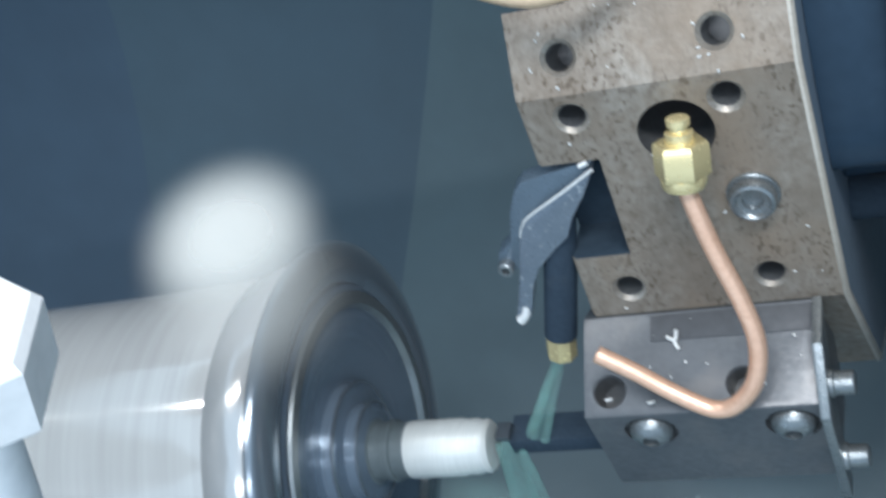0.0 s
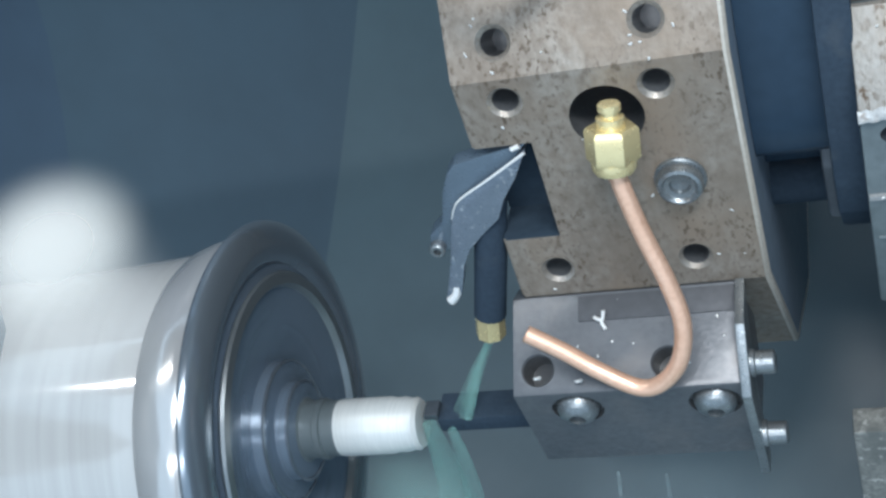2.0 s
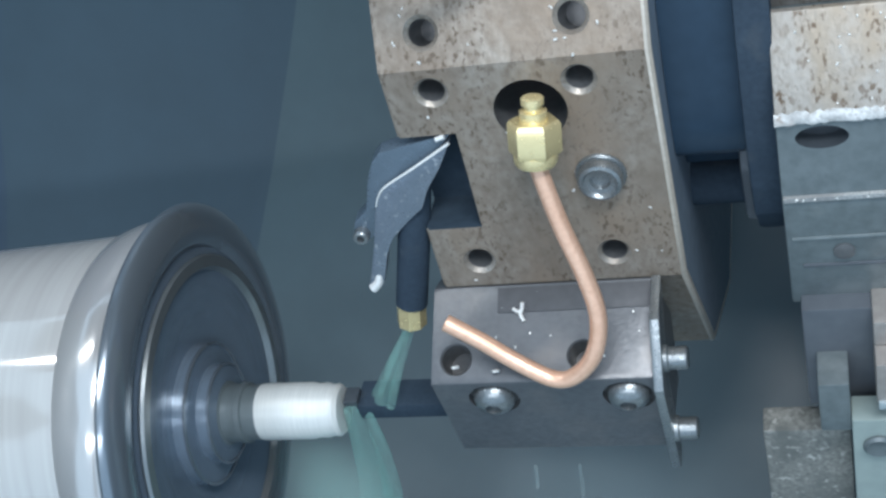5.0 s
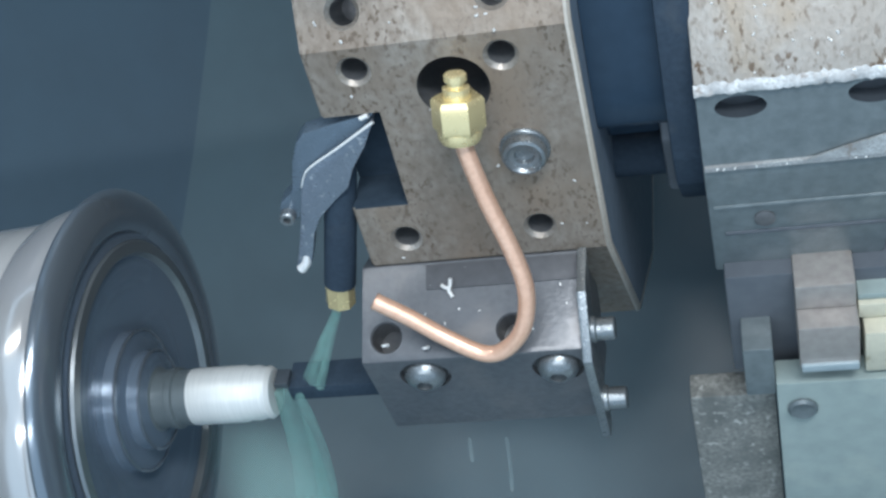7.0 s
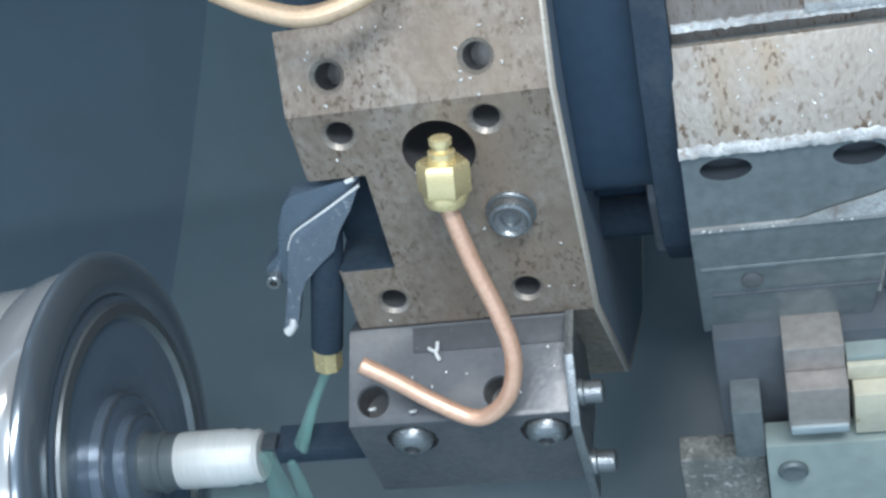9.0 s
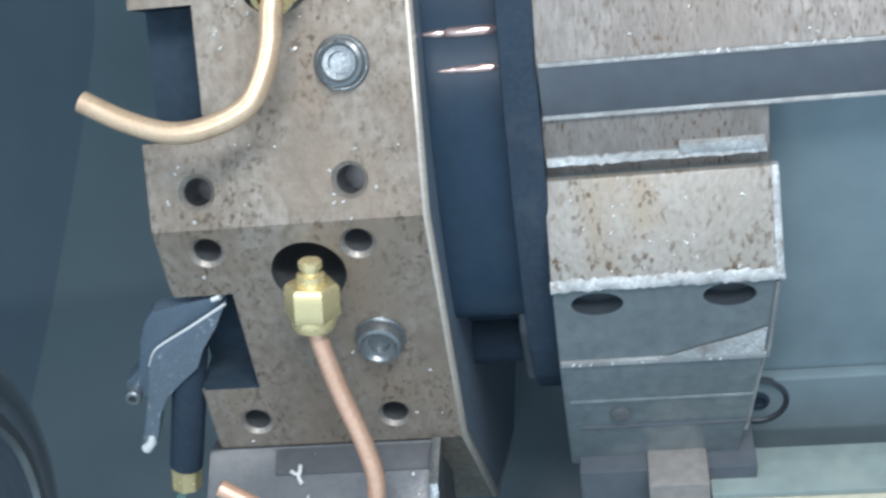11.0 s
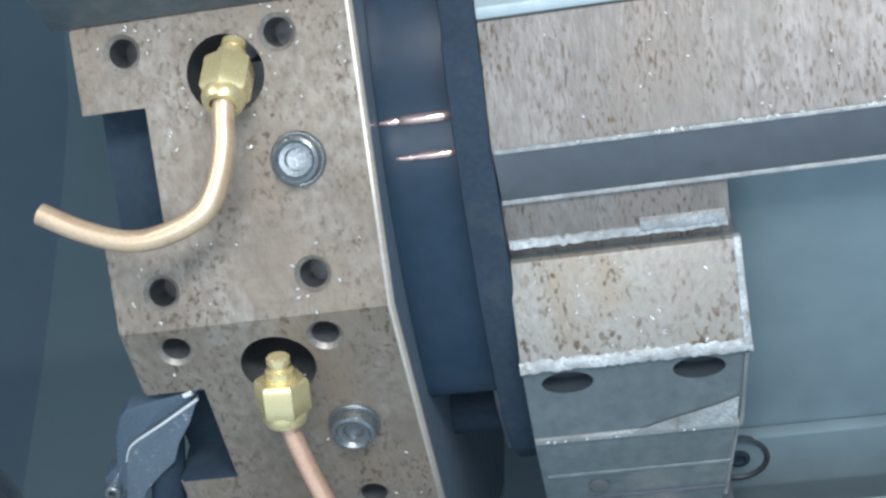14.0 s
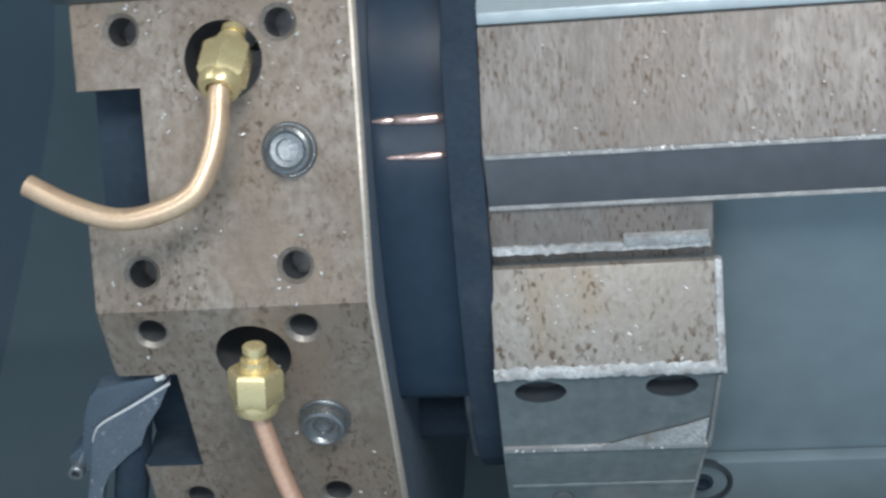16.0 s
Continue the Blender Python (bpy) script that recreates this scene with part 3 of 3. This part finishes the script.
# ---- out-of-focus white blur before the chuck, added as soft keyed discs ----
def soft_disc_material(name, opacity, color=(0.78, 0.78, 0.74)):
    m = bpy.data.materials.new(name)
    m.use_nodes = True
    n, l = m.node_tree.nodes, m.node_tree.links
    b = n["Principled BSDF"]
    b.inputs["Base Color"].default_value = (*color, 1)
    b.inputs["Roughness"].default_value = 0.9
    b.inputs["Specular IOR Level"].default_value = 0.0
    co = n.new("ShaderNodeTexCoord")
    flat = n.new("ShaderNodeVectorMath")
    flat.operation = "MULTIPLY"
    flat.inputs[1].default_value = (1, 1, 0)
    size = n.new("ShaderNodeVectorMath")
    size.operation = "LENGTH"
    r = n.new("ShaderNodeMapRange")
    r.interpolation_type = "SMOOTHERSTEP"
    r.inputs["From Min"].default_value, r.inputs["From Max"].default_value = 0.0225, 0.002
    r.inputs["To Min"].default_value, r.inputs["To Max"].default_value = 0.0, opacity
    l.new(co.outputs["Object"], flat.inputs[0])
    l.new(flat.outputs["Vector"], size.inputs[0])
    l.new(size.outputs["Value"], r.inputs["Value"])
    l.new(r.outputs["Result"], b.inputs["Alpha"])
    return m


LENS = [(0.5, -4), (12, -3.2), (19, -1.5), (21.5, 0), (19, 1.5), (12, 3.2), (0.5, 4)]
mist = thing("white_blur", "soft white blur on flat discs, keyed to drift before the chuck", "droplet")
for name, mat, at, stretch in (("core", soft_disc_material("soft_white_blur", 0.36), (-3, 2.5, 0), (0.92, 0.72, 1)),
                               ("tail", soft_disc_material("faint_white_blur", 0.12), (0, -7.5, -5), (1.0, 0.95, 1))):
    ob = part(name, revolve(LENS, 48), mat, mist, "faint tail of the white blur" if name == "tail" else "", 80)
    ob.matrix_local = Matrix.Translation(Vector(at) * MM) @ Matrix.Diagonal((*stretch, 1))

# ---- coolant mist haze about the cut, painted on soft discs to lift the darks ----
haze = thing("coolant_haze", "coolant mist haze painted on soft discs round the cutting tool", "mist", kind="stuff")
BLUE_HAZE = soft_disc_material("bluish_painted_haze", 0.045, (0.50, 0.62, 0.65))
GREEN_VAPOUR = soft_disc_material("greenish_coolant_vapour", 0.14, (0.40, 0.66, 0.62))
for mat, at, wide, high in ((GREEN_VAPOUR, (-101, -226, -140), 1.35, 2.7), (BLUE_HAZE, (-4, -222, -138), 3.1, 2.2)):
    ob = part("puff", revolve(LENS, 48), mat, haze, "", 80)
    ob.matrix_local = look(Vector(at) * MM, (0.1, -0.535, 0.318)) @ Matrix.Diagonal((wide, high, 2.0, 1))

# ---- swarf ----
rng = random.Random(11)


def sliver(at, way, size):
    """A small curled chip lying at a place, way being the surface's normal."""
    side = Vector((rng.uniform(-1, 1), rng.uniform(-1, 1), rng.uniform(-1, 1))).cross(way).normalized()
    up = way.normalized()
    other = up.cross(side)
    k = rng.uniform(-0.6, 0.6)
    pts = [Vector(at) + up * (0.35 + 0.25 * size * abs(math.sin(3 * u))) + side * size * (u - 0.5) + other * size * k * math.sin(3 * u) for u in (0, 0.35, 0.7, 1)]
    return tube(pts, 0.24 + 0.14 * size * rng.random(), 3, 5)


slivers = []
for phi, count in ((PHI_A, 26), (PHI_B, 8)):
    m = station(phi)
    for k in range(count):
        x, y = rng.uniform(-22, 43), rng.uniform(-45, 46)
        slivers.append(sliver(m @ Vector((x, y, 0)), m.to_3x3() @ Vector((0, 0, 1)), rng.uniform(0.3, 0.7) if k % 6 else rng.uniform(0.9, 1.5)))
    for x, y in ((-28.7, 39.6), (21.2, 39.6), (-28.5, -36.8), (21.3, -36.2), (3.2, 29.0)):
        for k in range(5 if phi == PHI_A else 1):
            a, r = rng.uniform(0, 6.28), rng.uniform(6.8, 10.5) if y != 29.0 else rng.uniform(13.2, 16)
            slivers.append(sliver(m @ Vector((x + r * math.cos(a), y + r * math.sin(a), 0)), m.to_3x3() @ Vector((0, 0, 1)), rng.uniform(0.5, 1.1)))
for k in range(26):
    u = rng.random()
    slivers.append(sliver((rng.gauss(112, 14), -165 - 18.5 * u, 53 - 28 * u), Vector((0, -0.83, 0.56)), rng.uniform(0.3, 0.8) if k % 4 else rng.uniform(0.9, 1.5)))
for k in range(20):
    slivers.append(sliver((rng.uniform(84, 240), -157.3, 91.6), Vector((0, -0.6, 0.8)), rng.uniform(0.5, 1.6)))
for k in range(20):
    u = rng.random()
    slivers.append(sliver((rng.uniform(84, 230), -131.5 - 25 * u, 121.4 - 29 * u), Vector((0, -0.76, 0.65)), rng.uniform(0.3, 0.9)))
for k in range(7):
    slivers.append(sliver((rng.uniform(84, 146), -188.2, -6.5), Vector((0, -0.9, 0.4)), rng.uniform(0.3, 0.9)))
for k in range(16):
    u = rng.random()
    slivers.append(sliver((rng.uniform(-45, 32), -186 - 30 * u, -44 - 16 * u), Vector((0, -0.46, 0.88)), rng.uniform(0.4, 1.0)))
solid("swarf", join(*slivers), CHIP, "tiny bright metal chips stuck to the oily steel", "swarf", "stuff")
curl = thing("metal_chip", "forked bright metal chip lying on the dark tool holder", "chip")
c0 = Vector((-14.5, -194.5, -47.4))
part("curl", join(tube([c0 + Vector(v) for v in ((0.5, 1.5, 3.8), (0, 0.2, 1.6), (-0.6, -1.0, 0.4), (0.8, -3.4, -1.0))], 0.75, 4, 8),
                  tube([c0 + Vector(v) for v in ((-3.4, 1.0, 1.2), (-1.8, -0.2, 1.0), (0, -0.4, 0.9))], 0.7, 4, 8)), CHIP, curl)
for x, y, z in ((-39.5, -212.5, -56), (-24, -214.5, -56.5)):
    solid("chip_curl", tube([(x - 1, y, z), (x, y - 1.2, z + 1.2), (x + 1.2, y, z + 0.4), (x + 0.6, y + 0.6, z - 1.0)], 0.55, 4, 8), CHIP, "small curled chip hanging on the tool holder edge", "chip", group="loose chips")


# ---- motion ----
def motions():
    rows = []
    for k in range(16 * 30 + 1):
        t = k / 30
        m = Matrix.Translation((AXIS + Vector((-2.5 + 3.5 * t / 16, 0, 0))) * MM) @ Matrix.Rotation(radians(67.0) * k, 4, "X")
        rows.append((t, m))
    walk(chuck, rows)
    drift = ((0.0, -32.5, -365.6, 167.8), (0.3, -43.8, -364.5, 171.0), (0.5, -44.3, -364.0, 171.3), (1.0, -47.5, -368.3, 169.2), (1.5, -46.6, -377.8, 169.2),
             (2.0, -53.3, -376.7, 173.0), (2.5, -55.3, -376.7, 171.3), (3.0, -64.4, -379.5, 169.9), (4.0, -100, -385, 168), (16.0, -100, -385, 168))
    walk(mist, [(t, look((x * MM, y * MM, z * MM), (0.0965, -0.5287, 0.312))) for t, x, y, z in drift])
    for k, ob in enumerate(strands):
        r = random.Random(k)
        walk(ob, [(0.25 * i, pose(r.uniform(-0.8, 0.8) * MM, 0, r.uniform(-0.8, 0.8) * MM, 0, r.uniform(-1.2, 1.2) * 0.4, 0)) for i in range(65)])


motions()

* * * * * * *

### What the exercise asks
Repeat the material above in full and exactly, omitting the pictures.

### Output of the exercise
0.0 s
2.0 s
5.0 s
7.0 s
9.0 s
11.0 s
14.0 s
16.0 s
Continue the Blender Python (bpy) script that recreates this scene with part 3 of 3. This part finishes the script.
# ---- out-of-focus white blur before the chuck, added as soft keyed discs ----
def soft_disc_material(name, opacity, color=(0.78, 0.78, 0.74)):
    m = bpy.data.materials.new(name)
    m.use_nodes = True
    n, l = m.node_tree.nodes, m.node_tree.links
    b = n["Principled BSDF"]
    b.inputs["Base Color"].default_value = (*color, 1)
    b.inputs["Roughness"].default_value = 0.9
    b.inputs["Specular IOR Level"].default_value = 0.0
    co = n.new("ShaderNodeTexCoord")
    flat = n.new("ShaderNodeVectorMath")
    flat.operation = "MULTIPLY"
    flat.inputs[1].default_value = (1, 1, 0)
    size = n.new("ShaderNodeVectorMath")
    size.operation = "LENGTH"
    r = n.new("ShaderNodeMapRange")
    r.interpolation_type = "SMOOTHERSTEP"
    r.inputs["From Min"].default_value, r.inputs["From Max"].default_value = 0.0225, 0.002
    r.inputs["To Min"].default_value, r.inputs["To Max"].default_value = 0.0, opacity
    l.new(co.outputs["Object"], flat.inputs[0])
    l.new(flat.outputs["Vector"], size.inputs[0])
    l.new(size.outputs["Value"], r.inputs["Value"])
    l.new(r.outputs["Result"], b.inputs["Alpha"])
    return m


LENS = [(0.5, -4), (12, -3.2), (19, -1.5), (21.5, 0), (19, 1.5), (12, 3.2), (0.5, 4)]
mist = thing("white_blur", "soft white blur on flat discs, keyed to drift before the chuck", "droplet")
for name, mat, at, stretch in (("core", soft_disc_material("soft_white_blur", 0.36), (-3, 2.5, 0), (0.92, 0.72, 1)),
                               ("tail", soft_disc_material("faint_white_blur", 0.12), (0, -7.5, -5), (1.0, 0.95, 1))):
    ob = part(name, revolve(LENS, 48), mat, mist, "faint tail of the white blur" if name == "tail" else "", 80)
    ob.matrix_local = Matrix.Translation(Vector(at) * MM) @ Matrix.Diagonal((*stretch, 1))

# ---- coolant mist haze about the cut, painted on soft discs to lift the darks ----
haze = thing("coolant_haze", "coolant mist haze painted on soft discs round the cutting tool", "mist", kind="stuff")
BLUE_HAZE = soft_disc_material("bluish_painted_haze", 0.045, (0.50, 0.62, 0.65))
GREEN_VAPOUR = soft_disc_material("greenish_coolant_vapour", 0.14, (0.40, 0.66, 0.62))
for mat, at, wide, high in ((GREEN_VAPOUR, (-101, -226, -140), 1.35, 2.7), (BLUE_HAZE, (-4, -222, -138), 3.1, 2.2)):
    ob = part("puff", revolve(LENS, 48), mat, haze, "", 80)
    ob.matrix_local = look(Vector(at) * MM, (0.1, -0.535, 0.318)) @ Matrix.Diagonal((wide, high, 2.0, 1))

# ---- swarf ----
rng = random.Random(11)


def sliver(at, way, size):
    """A small curled chip lying at a place, way being the surface's normal."""
    side = Vector((rng.uniform(-1, 1), rng.uniform(-1, 1), rng.uniform(-1, 1))).cross(way).normalized()
    up = way.normalized()
    other = up.cross(side)
    k = rng.uniform(-0.6, 0.6)
    pts = [Vector(at) + up * (0.35 + 0.25 * size * abs(math.sin(3 * u))) + side * size * (u - 0.5) + other * size * k * math.sin(3 * u) for u in (0, 0.35, 0.7, 1)]
    return tube(pts, 0.24 + 0.14 * size * rng.random(), 3, 5)


slivers = []
for phi, count in ((PHI_A, 26), (PHI_B, 8)):
    m = station(phi)
    for k in range(count):
        x, y = rng.uniform(-22, 43), rng.uniform(-45, 46)
        slivers.append(sliver(m @ Vector((x, y, 0)), m.to_3x3() @ Vector((0, 0, 1)), rng.uniform(0.3, 0.7) if k % 6 else rng.uniform(0.9, 1.5)))
    for x, y in ((-28.7, 39.6), (21.2, 39.6), (-28.5, -36.8), (21.3, -36.2), (3.2, 29.0)):
        for k in range(5 if phi == PHI_A else 1):
            a, r = rng.uniform(0, 6.28), rng.uniform(6.8, 10.5) if y != 29.0 else rng.uniform(13.2, 16)
            slivers.append(sliver(m @ Vector((x + r * math.cos(a), y + r * math.sin(a), 0)), m.to_3x3() @ Vector((0, 0, 1)), rng.uniform(0.5, 1.1)))
for k in range(26):
    u = rng.random()
    slivers.append(sliver((rng.gauss(112, 14), -165 - 18.5 * u, 53 - 28 * u), Vector((0, -0.83, 0.56)), rng.uniform(0.3, 0.8) if k % 4 else rng.uniform(0.9, 1.5)))
for k in range(20):
    slivers.append(sliver((rng.uniform(84, 240), -157.3, 91.6), Vector((0, -0.6, 0.8)), rng.uniform(0.5, 1.6)))
for k in range(20):
    u = rng.random()
    slivers.append(sliver((rng.uniform(84, 230), -131.5 - 25 * u, 121.4 - 29 * u), Vector((0, -0.76, 0.65)), rng.uniform(0.3, 0.9)))
for k in range(7):
    slivers.append(sliver((rng.uniform(84, 146), -188.2, -6.5), Vector((0, -0.9, 0.4)), rng.uniform(0.3, 0.9)))
for k in range(16):
    u = rng.random()
    slivers.append(sliver((rng.uniform(-45, 32), -186 - 30 * u, -44 - 16 * u), Vector((0, -0.46, 0.88)), rng.uniform(0.4, 1.0)))
solid("swarf", join(*slivers), CHIP, "tiny bright metal chips stuck to the oily steel", "swarf", "stuff")
curl = thing("metal_chip", "forked bright metal chip lying on the dark tool holder", "chip")
c0 = Vector((-14.5, -194.5, -47.4))
part("curl", join(tube([c0 + Vector(v) for v in ((0.5, 1.5, 3.8), (0, 0.2, 1.6), (-0.6, -1.0, 0.4), (0.8, -3.4, -1.0))], 0.75, 4, 8),
                  tube([c0 + Vector(v) for v in ((-3.4, 1.0, 1.2), (-1.8, -0.2, 1.0), (0, -0.4, 0.9))], 0.7, 4, 8)), CHIP, curl)
for x, y, z in ((-39.5, -212.5, -56), (-24, -214.5, -56.5)):
    solid("chip_curl", tube([(x - 1, y, z), (x, y - 1.2, z + 1.2), (x + 1.2, y, z + 0.4), (x + 0.6, y + 0.6, z - 1.0)], 0.55, 4, 8), CHIP, "small curled chip hanging on the tool holder edge", "chip", group="loose chips")


# ---- motion ----
def motions():
    rows = []
    for k in range(16 * 30 + 1):
        t = k / 30
        m = Matrix.Translation((AXIS + Vector((-2.5 + 3.5 * t / 16, 0, 0))) * MM) @ Matrix.Rotation(radians(67.0) * k, 4, "X")
        rows.append((t, m))
    walk(chuck, rows)
    drift = ((0.0, -32.5, -365.6, 167.8), (0.3, -43.8, -364.5, 171.0), (0.5, -44.3, -364.0, 171.3), (1.0, -47.5, -368.3, 169.2), (1.5, -46.6, -377.8, 169.2),
             (2.0, -53.3, -376.7, 173.0), (2.5, -55.3, -376.7, 171.3), (3.0, -64.4, -379.5, 169.9), (4.0, -100, -385, 168), (16.0, -100, -385, 168))
    walk(mist, [(t, look((x * MM, y * MM, z * MM), (0.0965, -0.5287, 0.312))) for t, x, y, z in drift])
    for k, ob in enumerate(strands):
        r = random.Random(k)
        walk(ob, [(0.25 * i, pose(r.uniform(-0.8, 0.8) * MM, 0, r.uniform(-0.8, 0.8) * MM, 0, r.uniform(-1.2, 1.2) * 0.4, 0)) for i in range(65)])


motions()